** WHAT THIS TASK INVOLVES **
Among the entries below, please repeat exactly and only the lines from the line containing "Continue the Blender" to the line containing "3.725, 0.0, 2.05)])", both lines included.

** RECORDS SHOWN **
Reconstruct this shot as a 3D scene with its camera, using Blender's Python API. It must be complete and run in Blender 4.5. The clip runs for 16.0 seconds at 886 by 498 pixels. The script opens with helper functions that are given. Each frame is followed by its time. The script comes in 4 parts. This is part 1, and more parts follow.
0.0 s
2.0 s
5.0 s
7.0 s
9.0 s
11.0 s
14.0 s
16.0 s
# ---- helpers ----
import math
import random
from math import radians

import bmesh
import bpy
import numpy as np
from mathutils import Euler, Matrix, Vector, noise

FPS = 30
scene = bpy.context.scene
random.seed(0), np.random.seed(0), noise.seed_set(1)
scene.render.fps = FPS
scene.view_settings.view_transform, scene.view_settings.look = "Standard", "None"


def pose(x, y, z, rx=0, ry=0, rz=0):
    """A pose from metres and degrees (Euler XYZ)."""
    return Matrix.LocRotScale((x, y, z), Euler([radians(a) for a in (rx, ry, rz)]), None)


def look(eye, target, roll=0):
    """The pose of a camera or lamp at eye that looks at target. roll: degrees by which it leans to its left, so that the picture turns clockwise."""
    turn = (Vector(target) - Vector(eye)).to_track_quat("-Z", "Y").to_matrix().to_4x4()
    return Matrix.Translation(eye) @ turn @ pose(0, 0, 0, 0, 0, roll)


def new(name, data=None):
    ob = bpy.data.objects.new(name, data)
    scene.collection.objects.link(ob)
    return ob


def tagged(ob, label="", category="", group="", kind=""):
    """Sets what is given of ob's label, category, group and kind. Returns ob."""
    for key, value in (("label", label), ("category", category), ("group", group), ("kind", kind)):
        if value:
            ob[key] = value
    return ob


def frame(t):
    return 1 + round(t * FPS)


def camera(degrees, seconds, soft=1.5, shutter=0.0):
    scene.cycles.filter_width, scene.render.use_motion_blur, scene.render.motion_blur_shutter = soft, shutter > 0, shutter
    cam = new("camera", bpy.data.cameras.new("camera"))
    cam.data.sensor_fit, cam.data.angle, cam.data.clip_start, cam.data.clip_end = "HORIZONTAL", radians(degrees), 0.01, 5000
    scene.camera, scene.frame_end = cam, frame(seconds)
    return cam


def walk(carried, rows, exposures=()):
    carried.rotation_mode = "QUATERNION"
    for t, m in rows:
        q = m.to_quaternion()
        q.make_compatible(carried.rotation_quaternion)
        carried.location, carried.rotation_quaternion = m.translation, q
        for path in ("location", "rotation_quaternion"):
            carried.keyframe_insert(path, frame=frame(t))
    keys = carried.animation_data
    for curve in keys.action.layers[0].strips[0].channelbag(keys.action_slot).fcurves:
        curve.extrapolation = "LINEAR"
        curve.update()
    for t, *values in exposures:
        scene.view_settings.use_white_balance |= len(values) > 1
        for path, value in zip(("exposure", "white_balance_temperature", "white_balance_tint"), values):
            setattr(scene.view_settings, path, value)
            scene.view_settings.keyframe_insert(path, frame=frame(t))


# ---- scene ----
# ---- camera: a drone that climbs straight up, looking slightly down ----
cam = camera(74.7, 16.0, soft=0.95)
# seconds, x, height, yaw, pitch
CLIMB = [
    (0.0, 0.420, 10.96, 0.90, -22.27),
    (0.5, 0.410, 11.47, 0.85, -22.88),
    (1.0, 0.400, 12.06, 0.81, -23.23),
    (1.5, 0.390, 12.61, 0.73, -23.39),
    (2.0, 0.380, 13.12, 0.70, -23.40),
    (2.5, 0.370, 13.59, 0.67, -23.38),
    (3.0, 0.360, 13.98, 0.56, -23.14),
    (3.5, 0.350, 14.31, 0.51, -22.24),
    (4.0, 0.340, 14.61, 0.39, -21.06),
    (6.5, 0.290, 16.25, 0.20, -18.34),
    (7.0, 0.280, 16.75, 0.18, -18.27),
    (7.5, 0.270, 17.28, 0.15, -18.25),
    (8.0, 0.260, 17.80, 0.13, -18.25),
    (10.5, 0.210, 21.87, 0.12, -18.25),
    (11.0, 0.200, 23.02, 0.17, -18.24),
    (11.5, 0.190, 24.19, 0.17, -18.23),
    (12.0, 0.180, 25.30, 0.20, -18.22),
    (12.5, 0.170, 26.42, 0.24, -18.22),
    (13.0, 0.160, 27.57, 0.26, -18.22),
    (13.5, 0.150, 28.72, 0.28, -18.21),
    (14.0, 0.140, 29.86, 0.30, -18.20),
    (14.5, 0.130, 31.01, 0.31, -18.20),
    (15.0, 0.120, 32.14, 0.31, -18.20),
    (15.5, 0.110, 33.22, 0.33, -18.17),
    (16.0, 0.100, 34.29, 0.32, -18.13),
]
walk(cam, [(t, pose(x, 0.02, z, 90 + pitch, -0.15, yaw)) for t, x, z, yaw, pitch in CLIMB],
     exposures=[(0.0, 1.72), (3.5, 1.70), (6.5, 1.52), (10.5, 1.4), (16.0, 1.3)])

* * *

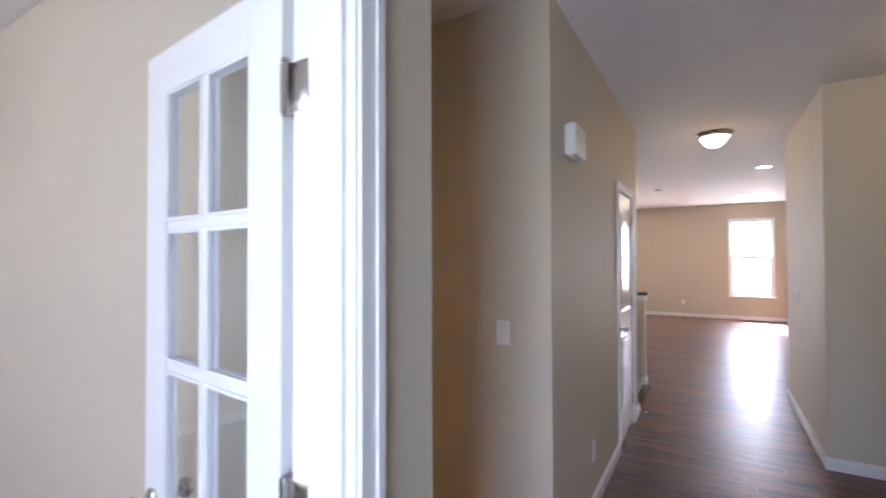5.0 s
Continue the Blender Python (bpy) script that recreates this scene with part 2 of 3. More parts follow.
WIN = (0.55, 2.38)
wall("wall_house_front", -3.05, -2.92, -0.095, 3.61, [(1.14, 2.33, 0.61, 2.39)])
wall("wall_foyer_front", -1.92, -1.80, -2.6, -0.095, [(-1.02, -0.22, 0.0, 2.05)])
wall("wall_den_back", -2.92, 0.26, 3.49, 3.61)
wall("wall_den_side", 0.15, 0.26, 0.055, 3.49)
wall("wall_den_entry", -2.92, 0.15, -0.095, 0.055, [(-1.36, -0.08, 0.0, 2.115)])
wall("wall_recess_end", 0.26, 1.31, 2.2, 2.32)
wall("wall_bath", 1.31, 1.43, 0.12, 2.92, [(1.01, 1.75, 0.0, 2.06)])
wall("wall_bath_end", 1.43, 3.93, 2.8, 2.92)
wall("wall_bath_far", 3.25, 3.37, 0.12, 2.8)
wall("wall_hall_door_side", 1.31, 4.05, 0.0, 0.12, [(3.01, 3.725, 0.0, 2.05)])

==

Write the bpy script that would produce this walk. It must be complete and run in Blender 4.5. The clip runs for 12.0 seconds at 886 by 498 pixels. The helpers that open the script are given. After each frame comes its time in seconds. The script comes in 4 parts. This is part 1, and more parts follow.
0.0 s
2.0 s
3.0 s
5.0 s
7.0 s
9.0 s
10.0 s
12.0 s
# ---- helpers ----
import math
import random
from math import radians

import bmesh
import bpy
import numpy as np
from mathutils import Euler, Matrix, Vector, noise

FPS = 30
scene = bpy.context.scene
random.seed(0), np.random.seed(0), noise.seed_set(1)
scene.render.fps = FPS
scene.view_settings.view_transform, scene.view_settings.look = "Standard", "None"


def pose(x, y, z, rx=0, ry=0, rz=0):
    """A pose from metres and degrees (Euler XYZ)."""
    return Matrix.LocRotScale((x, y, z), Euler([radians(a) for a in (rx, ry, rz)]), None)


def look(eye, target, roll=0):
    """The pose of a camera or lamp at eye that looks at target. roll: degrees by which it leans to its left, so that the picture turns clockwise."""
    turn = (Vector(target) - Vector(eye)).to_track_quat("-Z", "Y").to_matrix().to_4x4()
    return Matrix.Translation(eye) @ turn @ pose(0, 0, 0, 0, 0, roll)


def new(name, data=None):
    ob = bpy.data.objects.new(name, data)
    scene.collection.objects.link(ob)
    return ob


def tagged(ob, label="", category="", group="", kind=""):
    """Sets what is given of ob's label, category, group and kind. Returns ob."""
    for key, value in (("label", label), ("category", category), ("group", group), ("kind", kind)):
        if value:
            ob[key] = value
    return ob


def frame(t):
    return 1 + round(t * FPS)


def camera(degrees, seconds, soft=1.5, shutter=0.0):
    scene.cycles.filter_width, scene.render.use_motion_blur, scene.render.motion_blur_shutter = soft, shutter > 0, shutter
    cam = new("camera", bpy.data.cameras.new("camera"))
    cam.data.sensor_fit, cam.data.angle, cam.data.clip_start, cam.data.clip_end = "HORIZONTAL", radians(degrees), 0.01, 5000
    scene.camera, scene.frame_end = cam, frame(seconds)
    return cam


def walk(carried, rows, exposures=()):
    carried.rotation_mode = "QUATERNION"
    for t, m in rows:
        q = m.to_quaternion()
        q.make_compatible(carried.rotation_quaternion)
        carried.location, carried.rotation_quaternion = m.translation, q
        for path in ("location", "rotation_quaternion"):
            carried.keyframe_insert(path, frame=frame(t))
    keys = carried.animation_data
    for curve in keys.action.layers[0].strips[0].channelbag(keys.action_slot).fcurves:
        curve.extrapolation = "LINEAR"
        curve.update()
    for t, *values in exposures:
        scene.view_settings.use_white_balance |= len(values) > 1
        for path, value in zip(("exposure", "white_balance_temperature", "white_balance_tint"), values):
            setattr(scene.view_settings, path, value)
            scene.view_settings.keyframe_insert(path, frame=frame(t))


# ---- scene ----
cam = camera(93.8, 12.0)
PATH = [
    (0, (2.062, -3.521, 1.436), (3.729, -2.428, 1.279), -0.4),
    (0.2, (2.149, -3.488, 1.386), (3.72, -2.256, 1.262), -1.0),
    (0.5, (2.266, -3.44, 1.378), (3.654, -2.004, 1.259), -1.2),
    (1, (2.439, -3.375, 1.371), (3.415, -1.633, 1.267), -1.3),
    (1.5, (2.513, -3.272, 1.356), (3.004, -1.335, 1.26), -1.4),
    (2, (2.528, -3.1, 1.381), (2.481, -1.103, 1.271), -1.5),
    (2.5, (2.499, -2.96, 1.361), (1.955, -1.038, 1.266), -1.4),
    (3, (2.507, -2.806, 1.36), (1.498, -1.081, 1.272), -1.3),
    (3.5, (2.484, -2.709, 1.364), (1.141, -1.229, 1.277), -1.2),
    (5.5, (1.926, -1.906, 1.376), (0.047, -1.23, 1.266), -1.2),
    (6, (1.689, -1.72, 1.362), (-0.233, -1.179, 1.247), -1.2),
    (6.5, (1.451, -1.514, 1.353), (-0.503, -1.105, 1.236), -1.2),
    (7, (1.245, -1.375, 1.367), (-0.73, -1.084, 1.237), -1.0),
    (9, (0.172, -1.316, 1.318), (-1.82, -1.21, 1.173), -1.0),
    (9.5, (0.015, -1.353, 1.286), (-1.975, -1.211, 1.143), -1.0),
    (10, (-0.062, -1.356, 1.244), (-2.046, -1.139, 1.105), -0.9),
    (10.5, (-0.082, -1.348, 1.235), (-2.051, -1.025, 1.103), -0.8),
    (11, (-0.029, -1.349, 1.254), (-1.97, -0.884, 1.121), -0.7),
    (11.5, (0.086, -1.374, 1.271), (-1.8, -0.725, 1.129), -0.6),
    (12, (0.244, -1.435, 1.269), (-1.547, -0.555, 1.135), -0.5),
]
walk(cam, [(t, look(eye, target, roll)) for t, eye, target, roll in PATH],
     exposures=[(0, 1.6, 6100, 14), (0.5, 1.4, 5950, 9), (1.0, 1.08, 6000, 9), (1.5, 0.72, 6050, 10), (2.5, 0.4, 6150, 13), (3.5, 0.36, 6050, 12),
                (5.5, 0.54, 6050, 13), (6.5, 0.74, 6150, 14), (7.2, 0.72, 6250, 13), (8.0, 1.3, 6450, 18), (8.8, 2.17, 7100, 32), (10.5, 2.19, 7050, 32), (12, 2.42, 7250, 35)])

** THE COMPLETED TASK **
Continue the Blender Python (bpy) script that recreates this scene with part 2 of 3. More parts follow.
WIN = (0.55, 2.38)
wall("wall_house_front", -3.05, -2.92, -0.095, 3.61, [(1.14, 2.33, 0.61, 2.39)])
wall("wall_foyer_front", -1.92, -1.80, -2.6, -0.095, [(-1.02, -0.22, 0.0, 2.05)])
wall("wall_den_back", -2.92, 0.26, 3.49, 3.61)
wall("wall_den_side", 0.15, 0.26, 0.055, 3.49)
wall("wall_den_entry", -2.92, 0.15, -0.095, 0.055, [(-1.36, -0.08, 0.0, 2.115)])
wall("wall_recess_end", 0.26, 1.31, 2.2, 2.32)
wall("wall_bath", 1.31, 1.43, 0.12, 2.92, [(1.01, 1.75, 0.0, 2.06)])
wall("wall_bath_end", 1.43, 3.93, 2.8, 2.92)
wall("wall_bath_far", 3.25, 3.37, 0.12, 2.8)
wall("wall_hall_door_side", 1.31, 4.05, 0.0, 0.12, [(3.01, 3.725, 0.0, 2.05)])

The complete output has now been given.